[Begin Raw data]

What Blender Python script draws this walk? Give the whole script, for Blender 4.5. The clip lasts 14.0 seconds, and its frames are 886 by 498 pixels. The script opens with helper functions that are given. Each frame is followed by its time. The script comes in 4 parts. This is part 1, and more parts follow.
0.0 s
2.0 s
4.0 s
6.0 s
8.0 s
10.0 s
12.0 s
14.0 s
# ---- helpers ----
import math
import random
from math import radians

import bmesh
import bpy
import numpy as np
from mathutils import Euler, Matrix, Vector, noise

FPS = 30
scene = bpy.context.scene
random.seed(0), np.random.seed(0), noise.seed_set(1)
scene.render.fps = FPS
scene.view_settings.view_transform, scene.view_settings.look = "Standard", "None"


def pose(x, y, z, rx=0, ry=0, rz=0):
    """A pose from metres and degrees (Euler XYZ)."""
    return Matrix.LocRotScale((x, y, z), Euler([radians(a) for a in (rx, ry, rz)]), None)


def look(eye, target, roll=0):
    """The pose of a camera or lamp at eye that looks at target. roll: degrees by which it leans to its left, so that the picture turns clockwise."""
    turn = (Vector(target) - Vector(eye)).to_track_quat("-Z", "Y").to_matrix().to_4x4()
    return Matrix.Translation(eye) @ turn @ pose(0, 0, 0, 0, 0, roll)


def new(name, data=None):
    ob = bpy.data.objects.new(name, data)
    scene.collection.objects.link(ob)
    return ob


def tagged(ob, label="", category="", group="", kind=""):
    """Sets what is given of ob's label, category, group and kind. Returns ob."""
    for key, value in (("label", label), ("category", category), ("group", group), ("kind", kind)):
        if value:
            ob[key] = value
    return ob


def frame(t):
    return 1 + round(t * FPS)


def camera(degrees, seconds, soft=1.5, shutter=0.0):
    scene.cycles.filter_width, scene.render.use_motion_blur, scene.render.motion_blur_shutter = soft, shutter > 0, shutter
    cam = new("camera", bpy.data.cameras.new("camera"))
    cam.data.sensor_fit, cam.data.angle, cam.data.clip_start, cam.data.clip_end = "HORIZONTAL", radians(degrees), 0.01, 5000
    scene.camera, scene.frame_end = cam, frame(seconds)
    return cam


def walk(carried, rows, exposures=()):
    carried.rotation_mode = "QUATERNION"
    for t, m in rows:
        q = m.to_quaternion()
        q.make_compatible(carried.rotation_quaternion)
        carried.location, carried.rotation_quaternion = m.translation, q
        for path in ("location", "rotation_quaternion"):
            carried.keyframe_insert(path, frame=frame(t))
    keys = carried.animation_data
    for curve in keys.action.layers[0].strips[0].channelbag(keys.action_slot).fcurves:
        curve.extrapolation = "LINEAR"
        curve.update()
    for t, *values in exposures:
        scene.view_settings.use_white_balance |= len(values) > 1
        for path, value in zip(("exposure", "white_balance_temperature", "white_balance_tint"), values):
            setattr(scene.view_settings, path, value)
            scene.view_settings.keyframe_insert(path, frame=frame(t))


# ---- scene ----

[End Raw data]

Directions: Make an exact copy of the material above.

Result of the task:
What Blender Python script draws this walk? Give the whole script, for Blender 4.5. The clip lasts 14.0 seconds, and its frames are 886 by 498 pixels. The script opens with helper functions that are given. Each frame is followed by its time. The script comes in 4 parts. This is part 1, and more parts follow.
0.0 s
2.0 s
4.0 s
6.0 s
8.0 s
10.0 s
12.0 s
14.0 s
# ---- helpers ----
import math
import random
from math import radians

import bmesh
import bpy
import numpy as np
from mathutils import Euler, Matrix, Vector, noise

FPS = 30
scene = bpy.context.scene
random.seed(0), np.random.seed(0), noise.seed_set(1)
scene.render.fps = FPS
scene.view_settings.view_transform, scene.view_settings.look = "Standard", "None"


def pose(x, y, z, rx=0, ry=0, rz=0):
    """A pose from metres and degrees (Euler XYZ)."""
    return Matrix.LocRotScale((x, y, z), Euler([radians(a) for a in (rx, ry, rz)]), None)


def look(eye, target, roll=0):
    """The pose of a camera or lamp at eye that looks at target. roll: degrees by which it leans to its left, so that the picture turns clockwise."""
    turn = (Vector(target) - Vector(eye)).to_track_quat("-Z", "Y").to_matrix().to_4x4()
    return Matrix.Translation(eye) @ turn @ pose(0, 0, 0, 0, 0, roll)


def new(name, data=None):
    ob = bpy.data.objects.new(name, data)
    scene.collection.objects.link(ob)
    return ob


def tagged(ob, label="", category="", group="", kind=""):
    """Sets what is given of ob's label, category, group and kind. Returns ob."""
    for key, value in (("label", label), ("category", category), ("group", group), ("kind", kind)):
        if value:
            ob[key] = value
    return ob


def frame(t):
    return 1 + round(t * FPS)


def camera(degrees, seconds, soft=1.5, shutter=0.0):
    scene.cycles.filter_width, scene.render.use_motion_blur, scene.render.motion_blur_shutter = soft, shutter > 0, shutter
    cam = new("camera", bpy.data.cameras.new("camera"))
    cam.data.sensor_fit, cam.data.angle, cam.data.clip_start, cam.data.clip_end = "HORIZONTAL", radians(degrees), 0.01, 5000
    scene.camera, scene.frame_end = cam, frame(seconds)
    return cam


def walk(carried, rows, exposures=()):
    carried.rotation_mode = "QUATERNION"
    for t, m in rows:
        q = m.to_quaternion()
        q.make_compatible(carried.rotation_quaternion)
        carried.location, carried.rotation_quaternion = m.translation, q
        for path in ("location", "rotation_quaternion"):
            carried.keyframe_insert(path, frame=frame(t))
    keys = carried.animation_data
    for curve in keys.action.layers[0].strips[0].channelbag(keys.action_slot).fcurves:
        curve.extrapolation = "LINEAR"
        curve.update()
    for t, *values in exposures:
        scene.view_settings.use_white_balance |= len(values) > 1
        for path, value in zip(("exposure", "white_balance_temperature", "white_balance_tint"), values):
            setattr(scene.view_settings, path, value)
            scene.view_settings.keyframe_insert(path, frame=frame(t))


# ---- scene ----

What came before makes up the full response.